I’ve been lucky enough to work for the Museum since 2014 and am happy to announce I’ll be depicting the history of this amazing place through writing and more than 150 historic photographs. In the short period of time I’ve been here, as the awesome story of this place soaked in, I’ve realized just how lucky I am to be a part of this local institution. History has always been a thing with me, no matter if it’s the history of 1940s and 1980s pulp novels or the history of Tusayan and Williams, Arizona. I daydream about what it would be like to live and thrive in an era where things moved a little slower, but were harder at the same time – for nearly everyone. I can’t think of any writer/bibliophile who hasn’t dreamed about living in a small cabin near a stream or rocky shoreline.
History is a learning curve without a shelf life. It’s a way for us to see what’s happened, good and bad, and carry it with us as we move forward. At the museum, history is preserved with just such a mission in mind.

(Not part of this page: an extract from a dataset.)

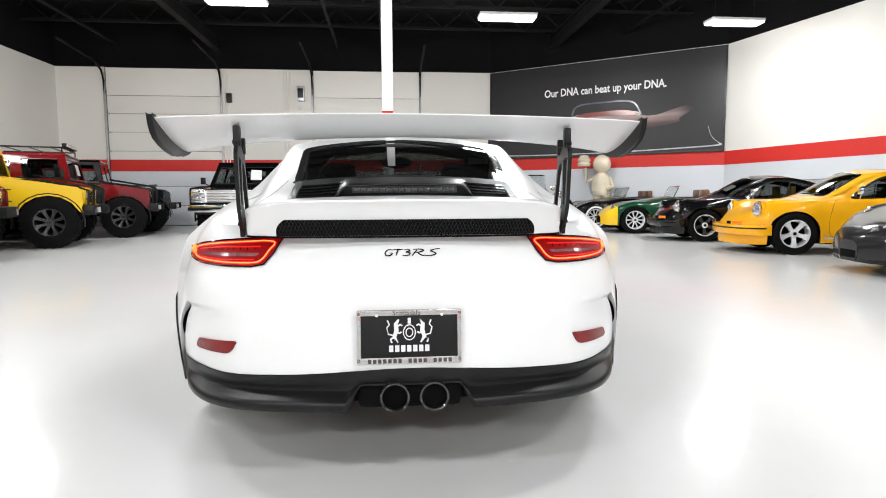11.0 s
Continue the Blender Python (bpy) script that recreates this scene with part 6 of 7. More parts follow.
def wide_truck(m, label, body, rim_mat, extra):
    spec = dict(wb=3.30, fo=0.50, ro=0.62, w=2.16, zb=0.62, arch=0.55, hood0=1.08, hood1=1.28, cowl=-1.0, belt=1.28, roof=1.90, screen0=-1.0, screen1=-1.10, rear0=-3.85, rear1=-3.80, tumble=0.16, body=body, cabin=body if extra != "open" else M["canvas"], roof_mat=body,
                doors=((0.05, 0.30), (0.37, 0.62), (0.68, 0.95)), gaps=(-1.08, -2.0, -2.9), r=0.475, tw=0.34, rim=0.24, spokes=8, rim_mat=rim_mat, track=1.83, split=True, papers=(0.14,) if extra == "rack" else ((0.62,) if extra == "rack2" else ()), flare=0.012, flare_out=0.004, flare_mat=M["black_satin"])
    c = offroader(m, label, spec)
    # sloping bonnet with cut corners, slotted nose
    part("bonnet", loft(bmesh.new(), [[(-1.0, -0.98, 1.26), (-1.0, 0.98, 1.26), (-1.0, 0.72, 1.33), (-1.0, -0.72, 1.33)], [(0.46, -0.86, 1.06), (0.46, 0.86, 1.06), (0.44, 0.66, 1.13), (0.44, -0.66, 1.13)]]), body, c)
    part("bonnet_panel", loft(bmesh.new(), [[(-0.9, -0.30, 1.322), (-0.9, 0.30, 1.322), (-0.9, 0.30, 1.334), (-0.9, -0.30, 1.334)], [(-0.1, -0.28, 1.215), (-0.1, 0.28, 1.215), (-0.1, 0.28, 1.228), (-0.1, -0.28, 1.228)]]), M["black_satin"] if extra != "guard" else body, c)
    nose = part("nose", boxed(0.46, 0.53, -0.80, 0.80, 0.80, 1.08, 0.02), body, c)
    for i in range(8):
        part("slot", boxed(0.53, 0.535, -0.39 + 0.104 * i, -0.335 + 0.104 * i, 0.83, 1.04), M["dark"], nose)
    for s in (-1, 1):
        lamp_round(c, 0.53, s * 0.585, 0.96, 0.085)
        part("indicator", boxed(0.40, 0.47, s * 0.88 - 0.06, s * 0.88 + 0.06, 0.90, 1.02, 0.01), M["amber"], c)
        part("hood_vent", boxed(-0.55, -0.2, s * 0.6 - 0.1, s * 0.6 + 0.1, 1.245, 1.262), M["black_satin"], c)
    b = part("front_bumper", boxed(0.50, 0.70, -0.98, 0.98, 0.60, 0.78, 0.02), M["black_satin"], c)
    part("winch", boxed(0.70, 0.82, -0.28, 0.28, 0.62, 0.78, 0.02), M["steel_black"], b)
    for y in (-0.62, 0.62):
        part("tow_ring", boxed(0.70, 0.76, y - 0.04, y + 0.04, 0.64, 0.74, 0.01), M["galv"], b)
    if extra in ("guard", "rack2"):
        gd = part("brush_guard", tube(bmesh.new(), [(0.66, -0.75, 0.78), (0.68, -0.75, 1.1), (0.55, -0.72, 1.2), (0.66, 0, 1.22), (0.55, 0.72, 1.2), (0.68, 0.75, 1.1), (0.66, 0.75, 0.78)], 0.025, 8), M["black_satin"], c)
        for y in (-0.45, -0.15, 0.15, 0.45):
            part("guard_bar", tube(bmesh.new(), [(0.68, y, 0.8), (0.70, y, 1.1), (0.5, y, 1.2), (-0.3, y * 1.2, 1.34)], 0.02, 6), M["black_satin"], gd)
        for s in (-1, 1):
            part("side_hoop", tube(bmesh.new(), [(0.6, s * 0.95, 0.78), (0.62, s * 0.98, 1.05), (0.45, s * 0.96, 1.12), (-0.5, s * 0.85, 1.30)], 0.02, 6), M["black_satin"], gd)
    if extra in ("rack", "rack2"):
        rack(c, -1.15, -3.7, 0.86, 2.03)
        light_bar(c, -1.12, 2.09, 0.7)
    if extra == "rack":
        for s in (-1, 1):
            part("lamp_guard", tube(bmesh.new(), [(0.45, s * 0.74, 0.86), (0.60, s * 0.86, 0.86), (0.60, s * 0.98, 0.86), (0.44, s * 1.06, 0.86), (0.44, s * 1.06, 1.06), (0.6, s * 0.98, 1.06), (0.6, s * 0.86, 1.06), (0.45, s * 0.74, 1.06)], 0.012, 6, True), M["black_satin"], c)
    return c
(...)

Taxidermy, geology, plants, Native peoples; they’re all there.
“The Pacific Grove Museum of Natural History”, will be published in 2018 by Arcadia Publishing in their Images of America series. It’s an exciting project, which I expect to have completed by October, and I’m very thankful to be the one who gets to write it. From the first Museum building to the arrival of Sandy the Whale, this book is long overdue.